▶ **SET TASK**
Begin at the first line of the data and copy each line through the one containing "return Vector((x, front_face(x, z)", that line included, with no pictures.

****************

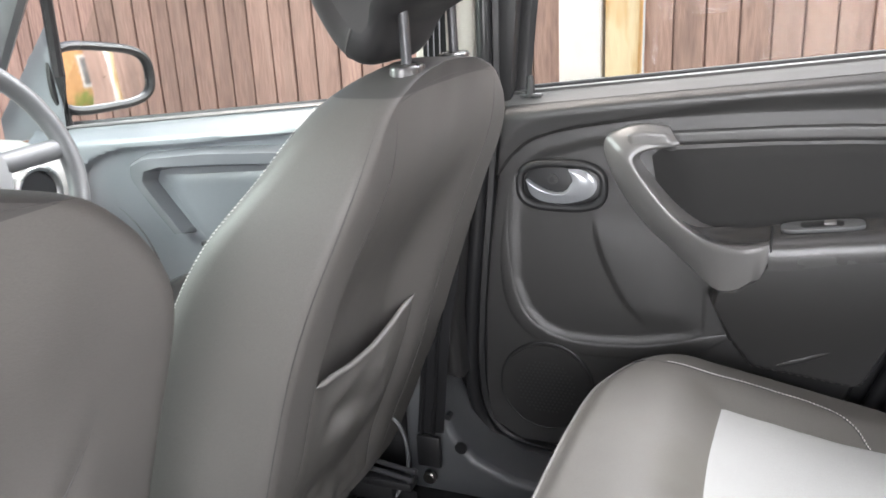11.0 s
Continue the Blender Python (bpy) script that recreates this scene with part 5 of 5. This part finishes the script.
# ---- rear quarter, boot, tailgate ----
part("near_rear_pillar", slab([(0.36, 0.10), (0.385, 0.24), (0.445, 0.395), (0.480, 0.49), (0.540, 0.64), (0.56, 0.80), (0.58, 1.12), (0.85, 1.12), (0.85, 0.10)], -0.80, -0.66, "y", 0.016, 3), PLASTIC_GREY, car, "mid grey rear pillar trim")
for s in (-1, 1):
    part("quarter_panel", slab([(0.70, 0.0), (1.55, 0.0), (1.55, 0.78), (0.70, 0.70)], s * 0.70 - 0.04, s * 0.70 + 0.04, "y", 0.01), PLASTIC, car)
    part("quarter_rail", slab([(0.70, 1.05), (1.55, 1.00), (1.55, 1.14), (0.70, 1.14)], s * 0.70 - 0.04, s * 0.70 + 0.04, "y", 0.01), HEADLINER, car)
part("boot_floor", block((1.05, 0, 0.14), (1.0, 1.4, 0.08), 0.01), CARPET, car)
part("tailgate", slab([(-0.72, 0.0), (0.72, 0.0), (0.72, 0.72), (-0.72, 0.72)], 1.52, 1.58, "x", 0.01), PLASTIC, car)
for s in (-1, 1):
    part("roof_rail", tube([(-1.02, s * 0.575, 1.13), (0.2, s * 0.59, 1.15), (1.3, s * 0.575, 1.13)], 0.03, 10), HEADLINER, car)
part("roof", join(block((0.13, 0, 1.17), (2.34, 1.16, 0.06), 0.02)), HEADLINER, car, "pale cloth headliner")

# ---- front cabin ----
fd = thing("driver_door", (-0.8, 0.76, 0.05), "closed front car door with grey trim seen past the driver seat", "car door")


FRONT_BROW = ramp_of([(-1.24, 0.40), (-1.15, 0.455), (-1.102, 0.499), (-1.057, 0.534), (-0.978, 0.557), (-0.808, 0.573), (-0.562, 0.600), (-0.40, 0.615)])


def front_sill(x):
    return 0.595 + 0.086 * (x + 1.111)


def front_face(x, z):
    y = 0.735 - 0.016 * ease(0.0, 0.008, z - FRONT_BROW(x))
    return y + 0.04 * ease(-0.040, 0.004, z - front_sill(x)) ** 1.6


def front_card():
    rows = []
    for k in range(110):
        f = k / 109
        rows.append([(x, front_face(x, 0.02 + (front_sill(x) - 0.016) * f), 0.02 + (front_sill(x) - 0.016) * f) for x in np.linspace(-1.24, -0.40, 120)])
    return grid(rows)


def front_point(x, z, out=0.0):
    return Vector((x, front_face(x, z) - out, z))


# Front card painted paler than the rear one to carry daylight.
part("door_trim", front_card(), PLASTIC_DAYLIT, fd, "plastic front door card, daylight in its blue grey colour")
part("window_sill", tube([(x, 0.764, front_sill(x) + 0.004) for x in np.linspace(-1.22, -0.40, 20)], 0.010, 8, flat=0.4), PLASTIC_SILVER, fd)
part("door_shell", slab([(-1.25, 0.0), (-0.40, 0.0), (-0.40, 0.63), (-1.25, 0.56)], 0.79, 0.84, "y", 0.004), PAINT, fd)
part("pull_handle", between([(-0.835, 0.400), (-0.880, 0.455), (-0.915, 0.500), (-0.905, 0.520), (-0.870, 0.527), (-0.73, 0.536), (-0.56, 0.545)], [(-0.872, 0.395), (-0.925, 0.455), (-0.966, 0.510), (-0.968, 0.537), (-0.929, 0.556), (-0.789, 0.572), (-0.56, 0.582)], 70, lambda a, b, o: front_point(a, b, o), 0.030), CUP_GREY, fd, "grey curved pull handle")
part("door_panel", coons([(-0.815, 0.385), (-0.55, 0.41)], [(-0.895, 0.512), (-0.55, 0.538)], [(-0.815, 0.385), (-0.862, 0.452), (-0.895, 0.512)], [(-0.55, 0.41), (-0.55, 0.538)], 24, 12, lambda a, b, o: front_point(a, b, o + 0.003), 0.003, 0.1), PLASTIC_DAYLIT, fd)
part("panel_gap", tube([front_point(a, b, 0.004) for a, b in ((-0.55, 0.402), (-0.70, 0.392), (-0.825, 0.378))], 0.006, 8), PLASTIC_BLACK, fd)
part("map_pocket", slab([(-1.0, 0.10), (-0.50, 0.10), (-0.50, 0.36), (-0.80, 0.345), (-0.95, 0.28)], 0.675, 0.74, "y", 0.012, 3), PLASTIC, fd)
fglass = part("window_glass", slab([(-1.24, 0.57), (-0.40, 0.64), (-0.40, 1.10), (-0.85, 1.10)], 0.785, 0.789, "y"), GLASS, fd)
fglass.visible_shadow = False
part("window_seal", tube([(x, 0.785, 0.60 + 0.082 * (x + 1.133)) for x in np.linspace(-1.24, -0.40, 20)], 0.006, 8), RUBBER, fd)
pd = thing("passenger_door", (-0.8, -0.76, 0.05), "closed front car door with grey trim beside the passenger seat", "car door")
near_card = front_card()
near_card.transform(Matrix.Scale(-1, 4, (0, 1, 0)))
part("door_trim", near_card, PLASTIC_GREY, pd)
part("door_shell", slab([(-1.25, 0.0), (-0.40, 0.0), (-0.40, 0.63), (-1.25, 0.56)], -0.84, -0.79, "y", 0.004), PAINT, pd)
nglass = part("window_glass", slab([(-1.24, 0.57), (-0.40, 0.64), (-0.40, 1.10), (-0.85, 1.10)], -0.789, -0.785, "y"), GLASS, pd)
nglass.visible_shadow = False
for s in (-1, 1):
    part("windscreen_pillar", tube([(-1.62, s * 0.74, 0.50), (-1.36, s * 0.735, 0.64), (-1.16, s * 0.71, 0.88), (-0.98, s * 0.62, 1.13)], 0.028, 10, flat=1.3), PLASTIC_GREY, car)
part("quarter_panel", slab([(-1.155, 0.575), (-1.165, 0.80), (-1.34, 0.61), (-1.34, 0.56)], 0.765, 0.78, "y", 0.003), PLASTIC_DAYLIT, fd)
part("quarter_bar", tube([(-1.145, 0.765, 0.575), (-1.15, 0.765, 0.70), (-1.135, 0.755, 0.86), (-1.05, 0.70, 1.05)], 0.012, 8), PLASTIC_BLACK, fd)

pane = thing("windscreen", (-1.3, 0, 0.62), "sloping tinted windscreen glass above the dashboard", "windscreen")
part("pane", slab([(-1.02, 1.14), (-1.60, 0.60), (-1.604, 0.604), (-1.024, 1.144)], -0.68, 0.68, "y"), GLASS_TINTED, pane)

mirror = thing("wing_mirror", (-1.10, 0.9, 0.60), "black wing mirror on the front door", "wing mirror")


def mirror_outline(k):
    out = []
    for a in np.linspace(0, 2 * math.pi, 49)[:-1]:
        y = 0.120 * abs(math.cos(a)) ** 0.5 * math.copysign(1, math.cos(a))
        z = 0.066 * abs(math.sin(a)) ** 0.65 * math.copysign(1, math.sin(a)) * (1 - 1.2 * y)
        out.append((y * k, z * k))
    return out


MIRROR_AT = Vector((-1.15, 0.882, 0.684))
glass_turn = Matrix.Translation(MIRROR_AT) @ Vector((0.97, -0.235, 0.07)).to_track_quat("X", "Z").to_matrix().to_4x4() @ pose(0, 0, 0, -4, 0, 0)


def mirror_glass():
    """A slightly convex plate."""
    rows = []
    for k in np.linspace(0.02, 0.93, 14):
        rows.append([(0.006 - (y * y + z * z) / 2.4, y, z) for y, z in mirror_outline(k)])
    return grid(rows, wrap=True)


housing = slab(mirror_outline(1.0), -0.10, -0.002, "x", 0.02, 4)
rim = tube([(0.003, a, b) for a, b in mirror_outline(0.97)], 0.010, 8, True, up=(1, 0, 0))
for bm_ in (housing, rim):
    bm_.transform(glass_turn)
face = mirror_glass()
face.transform(glass_turn)
part("housing", join(housing, rim), PLASTIC_BLACK, mirror)
part("mirror_face", face, MIRROR_GLASS, mirror, "silvered mirror glass")
part("stalk", tube([(-1.20, 0.78, 0.60), (-1.215, 0.86, 0.645)], 0.018, 10), PLASTIC_BLACK, mirror)

dash = thing("dashboard", (-1.3, 0, 0.3), "pale grey dashboard with round air vents", "dashboard")


def dash_shell():
    rows = []
    for x, z in ((-1.10, 0.25), (-1.08, 0.42), (-1.09, 0.52), (-1.13, 0.575), (-1.22, 0.60), (-1.40, 0.60), (-1.6, 0.56)):
        rows.append([(x, y, z - 0.02 * (abs(y) / 0.7) ** 4) for y in np.linspace(-0.70, 0.70, 40)])
    return grid(rows)


part("dash_shell", dash_shell(), PLASTIC_PALE, dash)
for y in (-0.55, -0.10, 0.10, 0.60):
    vent = part("air_vent", tube([(-1.085, y + 0.05 * math.cos(a), 0.50 + 0.05 * math.sin(a)) for a in np.linspace(0, 2 * math.pi, 33)[:-1]], 0.008, 8, True, up=(1, 0, 0)), CHROME, dash)
    part("vent_core", disc((-1.088, y, 0.50), (1, 0, 0), 0.046, 0.01, 24), PLASTIC_BLACK, vent)
part("instrument_hood", block((-1.15, 0.36, 0.625), (0.18, 0.32, 0.08), 0.035, (0, 8, 0), 4), PLASTIC_PALE, dash)

for y, z, r in ((0.332, 0.6075, 0.034), (0.477, 0.6135, 0.022)):
    dial = part("instrument_bezel", tube([(-1.050, y + r * math.cos(a), z + r * math.sin(a)) for a in np.linspace(0, 2 * math.pi, 33)[:-1]], 0.010, 8, True, up=(1, 0, 0)), CLIP_WHITE, dash, "pale round instrument bezel")
    part("dial_face", disc((-1.054, y, z), (1, 0, 0), r, 0.012, 24), PLASTIC_PALE, dial)

wheel = thing("steering_wheel", (-0.93, 0.36, 0.52), "grey steering wheel with silver spokes", "steering wheel")
wm = Matrix.Translation((-0.915, 0.340, 0.610)) @ Vector((1.0, 0, 0.45)).to_track_quat("Z", "Y").to_matrix().to_4x4()


def turned(bm):
    bm.transform(wm)
    return bm


part("rim", turned(tube([(0.185 * math.cos(a), 0.185 * math.sin(a), 0) for a in np.linspace(0, 2 * math.pi, 65)[:-1]], 0.017, 14, True)), PLASTIC_GREY, wheel)
part("hub", turned(disc((0, 0, -0.02), (0, 0, 1), 0.075, 0.05, 32, 0.015)), PLASTIC_GREY, wheel)
for a in (0, math.pi, -math.pi / 2):
    part("spoke", turned(tube([(0.06 * math.cos(a), 0.06 * math.sin(a), -0.015), (0.18 * math.cos(a), 0.18 * math.sin(a), 0)], 0.018, 10, flat=0.5)), PLASTIC_GREY, wheel)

****************

▶ **EXPECTED OUTPUT**
11.0 s
Continue the Blender Python (bpy) script that recreates this scene with part 5 of 5. This part finishes the script.
# ---- rear quarter, boot, tailgate ----
part("near_rear_pillar", slab([(0.36, 0.10), (0.385, 0.24), (0.445, 0.395), (0.480, 0.49), (0.540, 0.64), (0.56, 0.80), (0.58, 1.12), (0.85, 1.12), (0.85, 0.10)], -0.80, -0.66, "y", 0.016, 3), PLASTIC_GREY, car, "mid grey rear pillar trim")
for s in (-1, 1):
    part("quarter_panel", slab([(0.70, 0.0), (1.55, 0.0), (1.55, 0.78), (0.70, 0.70)], s * 0.70 - 0.04, s * 0.70 + 0.04, "y", 0.01), PLASTIC, car)
    part("quarter_rail", slab([(0.70, 1.05), (1.55, 1.00), (1.55, 1.14), (0.70, 1.14)], s * 0.70 - 0.04, s * 0.70 + 0.04, "y", 0.01), HEADLINER, car)
part("boot_floor", block((1.05, 0, 0.14), (1.0, 1.4, 0.08), 0.01), CARPET, car)
part("tailgate", slab([(-0.72, 0.0), (0.72, 0.0), (0.72, 0.72), (-0.72, 0.72)], 1.52, 1.58, "x", 0.01), PLASTIC, car)
for s in (-1, 1):
    part("roof_rail", tube([(-1.02, s * 0.575, 1.13), (0.2, s * 0.59, 1.15), (1.3, s * 0.575, 1.13)], 0.03, 10), HEADLINER, car)
part("roof", join(block((0.13, 0, 1.17), (2.34, 1.16, 0.06), 0.02)), HEADLINER, car, "pale cloth headliner")

# ---- front cabin ----
fd = thing("driver_door", (-0.8, 0.76, 0.05), "closed front car door with grey trim seen past the driver seat", "car door")


FRONT_BROW = ramp_of([(-1.24, 0.40), (-1.15, 0.455), (-1.102, 0.499), (-1.057, 0.534), (-0.978, 0.557), (-0.808, 0.573), (-0.562, 0.600), (-0.40, 0.615)])


def front_sill(x):
    return 0.595 + 0.086 * (x + 1.111)


def front_face(x, z):
    y = 0.735 - 0.016 * ease(0.0, 0.008, z - FRONT_BROW(x))
    return y + 0.04 * ease(-0.040, 0.004, z - front_sill(x)) ** 1.6


def front_card():
    rows = []
    for k in range(110):
        f = k / 109
        rows.append([(x, front_face(x, 0.02 + (front_sill(x) - 0.016) * f), 0.02 + (front_sill(x) - 0.016) * f) for x in np.linspace(-1.24, -0.40, 120)])
    return grid(rows)


def front_point(x, z, out=0.0):
    return Vector((x, front_face(x, z) - out, z))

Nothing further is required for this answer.